Ghana’s Snow Leopard is one ice-cool cat
Whistler: As a 35-year-old Olympic Alpine skier from Africa, Kwame Nkrumah-Acheampong is accustomed to beating the odds.
Just not the competition.
The soft-spoken Alpine skier from Ghana pulled off his long-shot quest to make the Vancouver Games and gets his shot against the big boys in the slalom at Whistler Creek next Saturday.
The affable West African with big dreams and a ready smile has no illusions at all of stepping on to the podium at the Vancouver Games.
“My goal is to try and beat some other countries who have snow,” he told Reuters. “We might not have big budgets, like the Austrian ski team. Most of these guys have skied since they were young. So if I can take down a few, I’m happy.”
Nkrumah-Acheampong is an anomaly in the big-money world of Alpine skiing and not just because he comes from a tropical country more than a few slaloms away from the Alps.
Someone in Whistler, site of the Alpine races, loaned him his chalet, and at the last minute, his lone sponsor decided to foot the bill to bring his family to Vancouver.
“I’ll describe it as an outpouring of love more than just people wanting to help you,” he said. “Stuff like that has been a big help. It’s taken some pressure off my back and everybody involved in this whole project.
“People in Canada have been just fantastic, buying us lunch, buying tickets for us. We don’t have all of the resources but we just make do with what we have.”
Nkrumah-Acheampong has become a celebrity around Vancouver as people have fallen in love with the underdog known as the “Snow Leopard” because of his distinctive racing suit.
He started racing just six years ago after taking up a job as a receptionist at a dry ski slope in Milton Keynes, England, and was his country’s flag-bearer at the Opening Ceremonies, because, not too surprisingly, he is Ghana’s only Games athlete.
In fact, Ghana had never before participated in the Winter Olympics.
Glasgow-born Nkrumah-Acheampong, who lives in Britain, is motivated by testing himself against nature.

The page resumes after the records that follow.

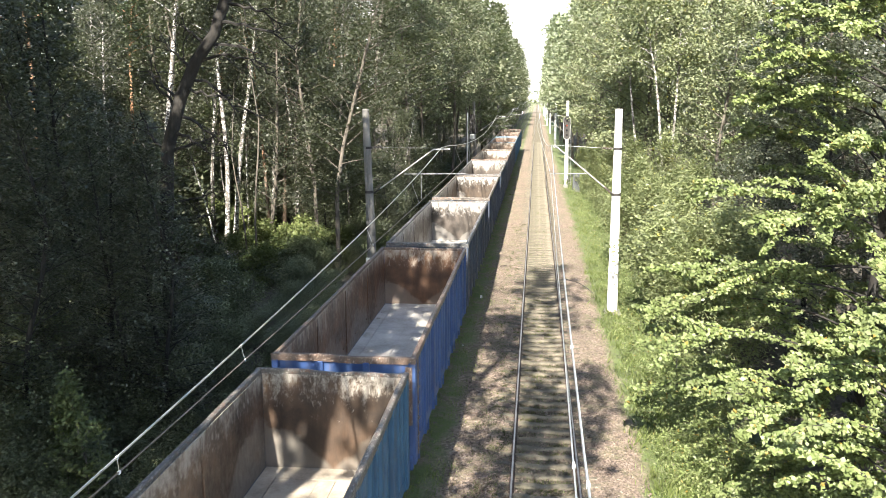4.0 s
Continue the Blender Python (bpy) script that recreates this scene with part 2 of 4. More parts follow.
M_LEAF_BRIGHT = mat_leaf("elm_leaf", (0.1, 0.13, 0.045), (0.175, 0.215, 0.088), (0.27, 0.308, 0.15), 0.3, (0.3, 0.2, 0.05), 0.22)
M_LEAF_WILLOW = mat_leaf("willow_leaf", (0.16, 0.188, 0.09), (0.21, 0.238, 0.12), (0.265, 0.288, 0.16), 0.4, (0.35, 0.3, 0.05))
# yellow-green raised to imitate dappled sun on low growth
M_LEAF_HAZEL = mat_leaf("sun_tinted_hazel_leaf", (0.075, 0.094, 0.034), (0.14, 0.168, 0.062), (0.24, 0.27, 0.115), 0.3)
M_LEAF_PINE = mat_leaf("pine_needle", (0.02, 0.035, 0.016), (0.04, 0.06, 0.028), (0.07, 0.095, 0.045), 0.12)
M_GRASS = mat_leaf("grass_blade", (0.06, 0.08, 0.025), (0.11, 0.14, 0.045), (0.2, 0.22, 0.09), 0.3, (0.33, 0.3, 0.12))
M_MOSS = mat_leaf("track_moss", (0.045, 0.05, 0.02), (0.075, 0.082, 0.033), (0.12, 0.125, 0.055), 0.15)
# brighter copy of M_GRASS that paints in the sun patches
M_GRASS_SUN = mat_leaf("sun_tinted_grass_blade", (0.085, 0.115, 0.028), (0.14, 0.18, 0.048), (0.22, 0.25, 0.09), 0.3, (0.3, 0.27, 0.12))
# weathered grey, also darkened to include tree shade on the left masts
M_CONCRETE = mat_simple("weathered_shade_concrete", (0.1, 0.095, 0.087), (0.24, 0.23, 0.212), 1.6, 0.9, 0, 0.35, (2, 2, 0.3), 40)
M_BROWNGLAZE = mat_simple("brown_glazed_porcelain", (0.05, 0.035, 0.028), (0.1, 0.075, 0.06), 5.0, 0.3, 0, 0.02)
M_WHITE = mat_simple("whitewashed_concrete", (0.68, 0.67, 0.63), (0.82, 0.81, 0.78), 2.0, 0.85, 0, 0.25, (1, 1, 0.4), 40)
M_SLEEPER = mat_simple("dusty_sleeper_concrete", (0.052, 0.049, 0.032), (0.17, 0.148, 0.113), 2.6, 0.95, 0, 0.4, None, 50)
M_OLDSLEEPER = mat_simple("old_timber_sleeper", (0.07, 0.055, 0.045), (0.2, 0.17, 0.14), 3.0, 0.95, 0, 0.5, (6, 1, 1), 40)
M_RAIL = mat_simple("rail_side_rust", (0.03, 0.02, 0.016), (0.075, 0.05, 0.038), 4.0, 0.8, 0.2, 0.3, None, 60)
M_RAILTOP = mat_simple("worn_rail_head", (0.16, 0.152, 0.145), (0.26, 0.25, 0.24), 4.0, 0.36, 0.8, 0.05, None, 60)
M_STEEL = mat_simple("galvanised_steel", (0.25, 0.25, 0.245), (0.4, 0.4, 0.39), 6.0, 0.5, 0.5, 0.15)
M_WIRE = mat_simple("bare_wire", (0.55, 0.54, 0.52), (0.7, 0.69, 0.66), 6.0, 0.35, 0.85, 0.05)
M_DARKWIRE = mat_simple("oxidised_copper_wire", (0.1, 0.085, 0.075), (0.2, 0.17, 0.15), 6.0, 0.5, 0.6, 0.05)
M_BLACK = mat_simple("black_iron", (0.018, 0.017, 0.016), (0.05, 0.045, 0.042), 5.0, 0.65, 0.1, 0.3)
M_PORCELAIN = mat_simple("white_porcelain", (0.7, 0.7, 0.68), (0.82, 0.82, 0.8), 5.0, 0.25, 0, 0.02)
M_CABINET = mat_simple("dark_grey_paint", (0.04, 0.045, 0.05), (0.08, 0.086, 0.092), 3.0, 0.6, 0, 0.1)


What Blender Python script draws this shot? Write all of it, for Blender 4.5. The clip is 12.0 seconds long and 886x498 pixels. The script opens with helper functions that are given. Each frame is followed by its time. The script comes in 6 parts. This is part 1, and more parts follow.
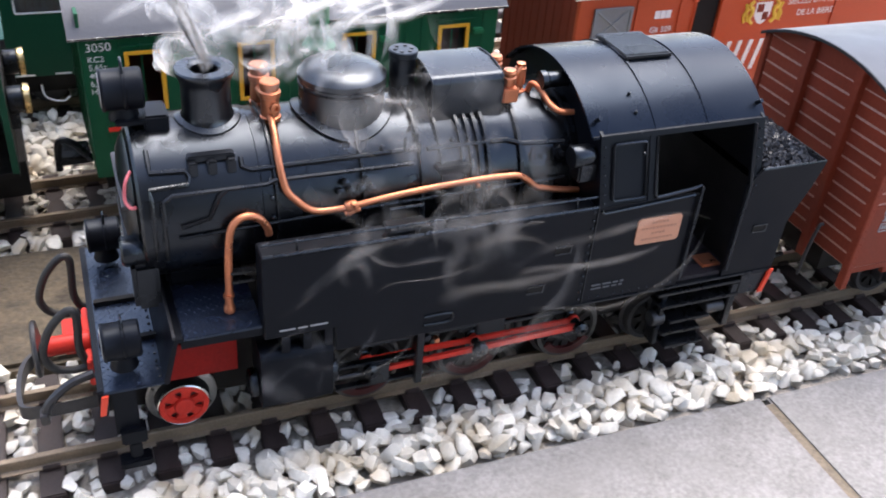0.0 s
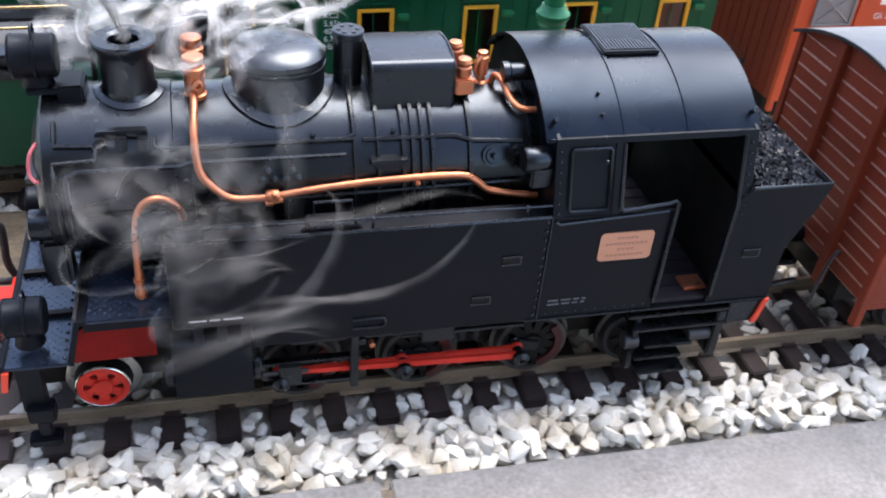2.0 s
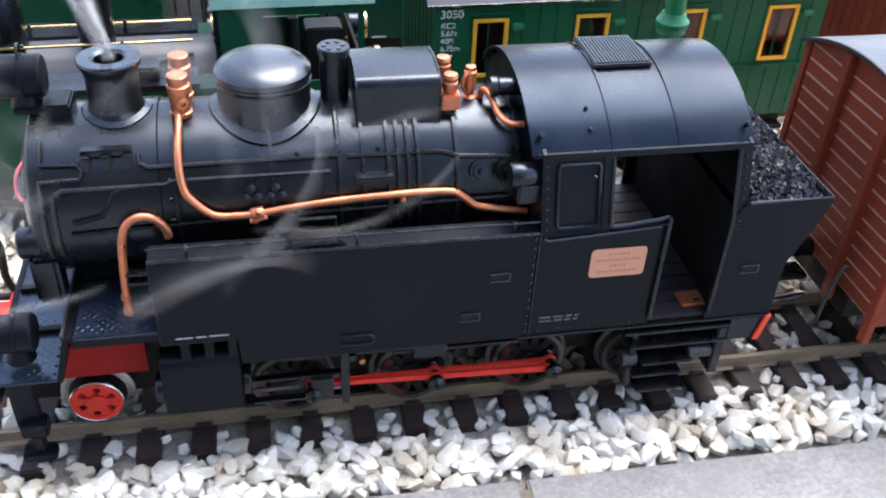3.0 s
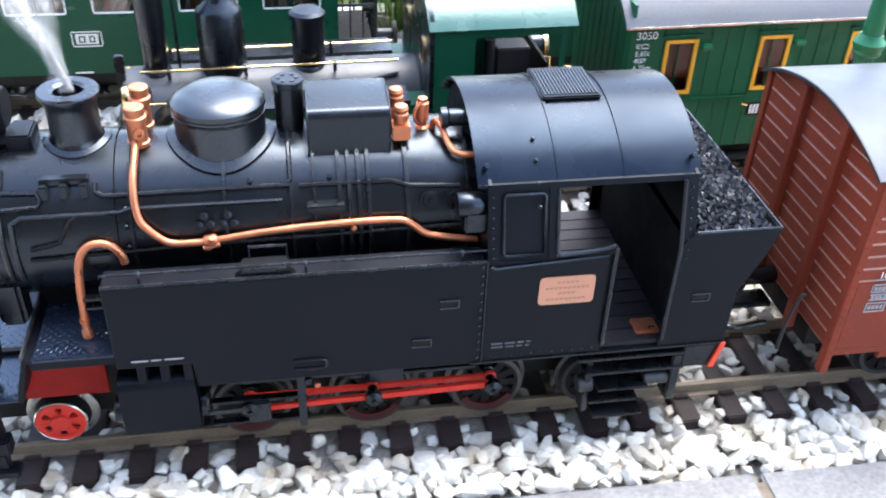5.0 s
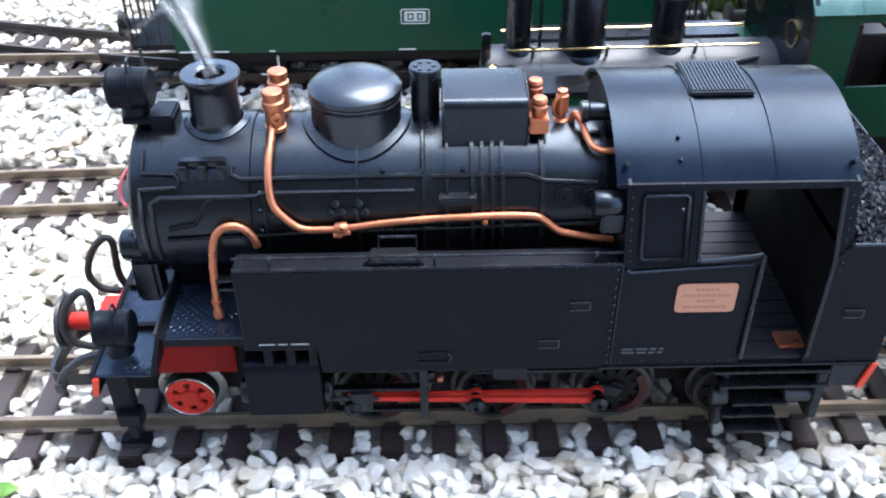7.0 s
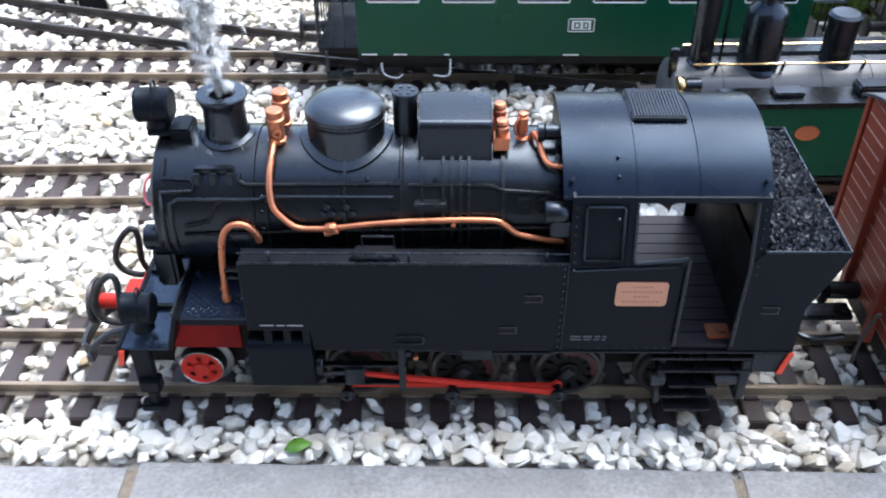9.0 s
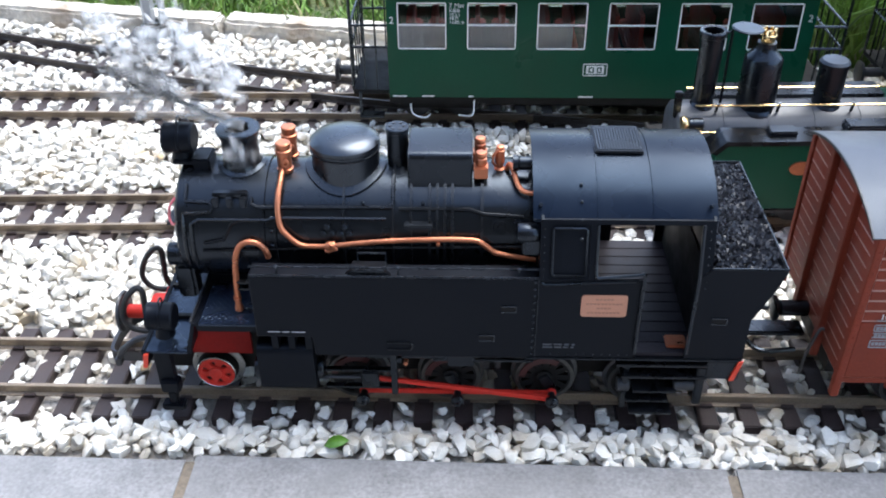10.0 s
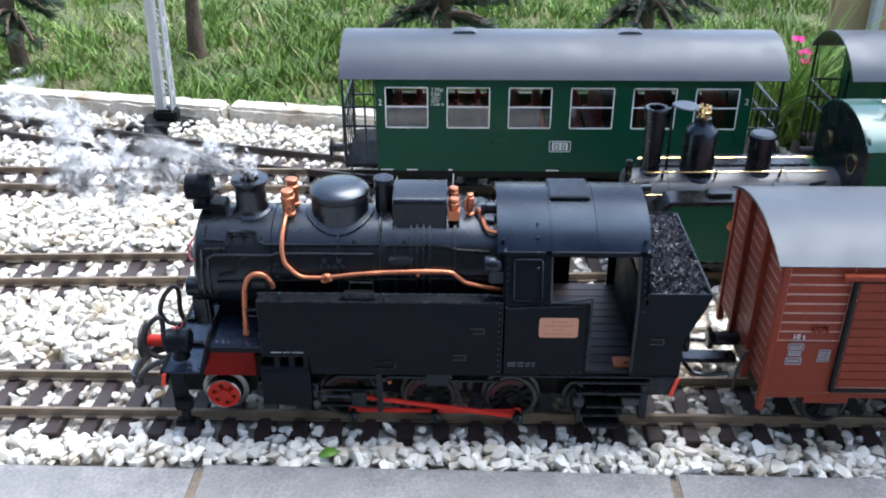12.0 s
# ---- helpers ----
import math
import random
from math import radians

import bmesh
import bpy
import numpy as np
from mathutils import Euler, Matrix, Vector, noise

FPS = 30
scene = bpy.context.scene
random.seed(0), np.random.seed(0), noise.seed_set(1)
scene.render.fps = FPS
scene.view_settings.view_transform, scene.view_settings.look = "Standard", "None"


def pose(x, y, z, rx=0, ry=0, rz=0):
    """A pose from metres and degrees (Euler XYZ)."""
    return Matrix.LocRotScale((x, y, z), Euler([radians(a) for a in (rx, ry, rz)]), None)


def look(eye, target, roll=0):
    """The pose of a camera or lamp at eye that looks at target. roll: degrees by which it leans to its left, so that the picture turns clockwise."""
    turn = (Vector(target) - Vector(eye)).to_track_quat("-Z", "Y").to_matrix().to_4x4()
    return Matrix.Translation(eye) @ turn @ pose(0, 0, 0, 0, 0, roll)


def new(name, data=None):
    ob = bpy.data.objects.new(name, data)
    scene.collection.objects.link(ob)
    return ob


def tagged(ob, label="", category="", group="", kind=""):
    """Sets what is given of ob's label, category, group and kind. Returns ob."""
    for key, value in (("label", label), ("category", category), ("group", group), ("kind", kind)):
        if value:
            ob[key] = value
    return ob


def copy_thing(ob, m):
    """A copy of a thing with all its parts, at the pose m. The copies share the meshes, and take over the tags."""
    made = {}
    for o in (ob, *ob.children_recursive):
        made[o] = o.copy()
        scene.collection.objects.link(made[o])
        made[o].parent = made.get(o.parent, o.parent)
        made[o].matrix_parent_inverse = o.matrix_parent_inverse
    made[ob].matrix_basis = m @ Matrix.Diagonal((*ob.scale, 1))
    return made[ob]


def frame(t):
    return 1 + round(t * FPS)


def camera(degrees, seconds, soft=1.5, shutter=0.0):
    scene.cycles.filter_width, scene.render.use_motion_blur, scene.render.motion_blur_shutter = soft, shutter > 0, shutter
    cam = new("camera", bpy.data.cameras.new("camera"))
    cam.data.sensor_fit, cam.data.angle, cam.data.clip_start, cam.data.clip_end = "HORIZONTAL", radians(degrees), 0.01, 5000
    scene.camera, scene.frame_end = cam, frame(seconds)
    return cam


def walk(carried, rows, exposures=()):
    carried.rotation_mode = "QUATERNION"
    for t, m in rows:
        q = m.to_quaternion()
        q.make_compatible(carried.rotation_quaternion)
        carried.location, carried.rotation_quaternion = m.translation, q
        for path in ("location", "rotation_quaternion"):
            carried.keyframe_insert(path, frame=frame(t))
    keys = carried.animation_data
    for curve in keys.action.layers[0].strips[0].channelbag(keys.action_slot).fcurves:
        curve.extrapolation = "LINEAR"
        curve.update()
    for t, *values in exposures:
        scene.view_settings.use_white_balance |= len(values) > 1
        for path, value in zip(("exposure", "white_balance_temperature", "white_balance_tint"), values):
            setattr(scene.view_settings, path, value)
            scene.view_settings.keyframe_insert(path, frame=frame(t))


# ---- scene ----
cam = camera(50.9, 12.0, soft=1.9, shutter=0.4)
walk(cam, [
    (0.0, pose(0.6681, -0.3892, 0.3569, 55.866, -4.346, -21.435)),
    (0.5, pose(0.6560, -0.3868, 0.3580, 55.330, -4.134, -19.283)),
    (1.0, pose(0.6452, -0.3834, 0.3560, 54.553, -4.107, -16.848)),
    (1.5, pose(0.6333, -0.3824, 0.3562, 53.772, -4.081, -14.531)),
    (2.0, pose(0.6103, -0.3774, 0.3541, 53.461, -4.194, -12.917)),
    (2.5, pose(0.5893, -0.3756, 0.3559, 53.578, -3.206, -11.472)),
    (3.4, pose(0.5420, -0.3800, 0.3580, 54.000, -2.200, -10.350)),
    (4.5, pose(0.4778, -0.3862, 0.3661, 54.961, -1.784, -9.554)),
    (5.0, pose(0.4475, -0.3877, 0.3677, 54.729, -1.852, -9.159)),
    (5.5, pose(0.4091, -0.3831, 0.3618, 52.945, -1.205, -6.908)),
    (6.0, pose(0.3757, -0.3813, 0.3617, 53.173, -0.078, -4.354)),
    (6.5, pose(0.3423, -0.3776, 0.3652, 53.580, 0.343, -2.678)),
    (7.0, pose(0.2963, -0.3734, 0.3655, 53.498, 0.327, -1.252)),
    (8.0, pose(0.2320, -0.3880, 0.3830, 52.950, 0.050, -0.400)),
    (9.0, pose(0.1715, -0.4246, 0.4166, 52.167, 0.125, 0.490)),
    (9.5, pose(0.1526, -0.4493, 0.4321, 52.947, 0.531, 2.502)),
    (10.0, pose(0.1689, -0.4863, 0.4454, 54.724, 0.495, 1.743)),
    (10.5, pose(0.1685, -0.5124, 0.4403, 56.598, 0.688, 1.863)),
    (11.0, pose(0.1649, -0.5328, 0.4521, 57.987, 0.810, 1.321)),
    (11.5, pose(0.1705, -0.5648, 0.4507, 59.331, 0.333, 1.299)),
    (12.0, pose(0.1791, -0.5953, 0.4602, 61.071, 0.086, 1.158)),
], exposures=((0.0, 1.86, 6700, 14), (2.5, 2.08, 6500, 12), (4.5, 2.6, 6250, 10), (5.0, 2.68, 6250, 9), (5.5, 2.42, 6200, 9), (7.0, 2.22, 5900, 8), (9.5, 1.9, 6000, 8), (10.5, 1.72, 6000, 8), (12.0, 1.71, 6000, 8)))

# ---- light ----
SUN_ELEV, SUN_ROT = radians(66), radians(48)
world = bpy.data.worlds.new("sky")
scene.world = world
world.use_nodes = True
wn = world.node_tree.nodes
sky = wn.new("ShaderNodeTexSky")
sky.sky_type, sky.sun_disc = "NISHITA", False
sky.sun_elevation, sky.sun_rotation = SUN_ELEV, SUN_ROT
sky.dust_density, sky.air_density = 2.0, 1.0
wn["Background"].inputs["Strength"].default_value = 0.15
soft_sky = wn.new("ShaderNodeHueSaturation")
soft_sky.inputs["Saturation"].default_value = 0.85
world.node_tree.links.new(sky.outputs[0], soft_sky.inputs["Color"])
world.node_tree.links.new(soft_sky.outputs[0], wn["Background"].inputs["Color"])
sun = new("sun", bpy.data.lights.new("sun", "SUN"))
sun.data.energy, sun.data.angle, sun.data.color = 1.5, radians(45), (1.0, 0.96, 0.9)
sun.matrix_world = look((0, 0, 0), (-math.sin(SUN_ROT) * math.cos(SUN_ELEV), -math.cos(SUN_ROT) * math.cos(SUN_ELEV), -math.sin(SUN_ELEV)))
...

“The only way I can explain it is that when you get on top of a slope, and you have the challenge of the gates and the hill, and you aim to make it through against all of the odds,” he said.
“You feel like you’ve done something. It’s a sport, it’s fun. To see your skis sing on the slope, and you make it down it’s beautiful.”
Nkrumah-Acheampong, who would like to open a grass ski slope in Ghana and develop a programme there when the Olympics are over, adores the slopes in Whistler Creek.
“The training slope we have at the moment is fantastic,” he said. “It’s been nice and icy. For me it’s like a novelty experience to ski on ice. So it’s really cool.
“The skis make a different sound. You can keep on the line. There are no massive ruts. This is like paradise.”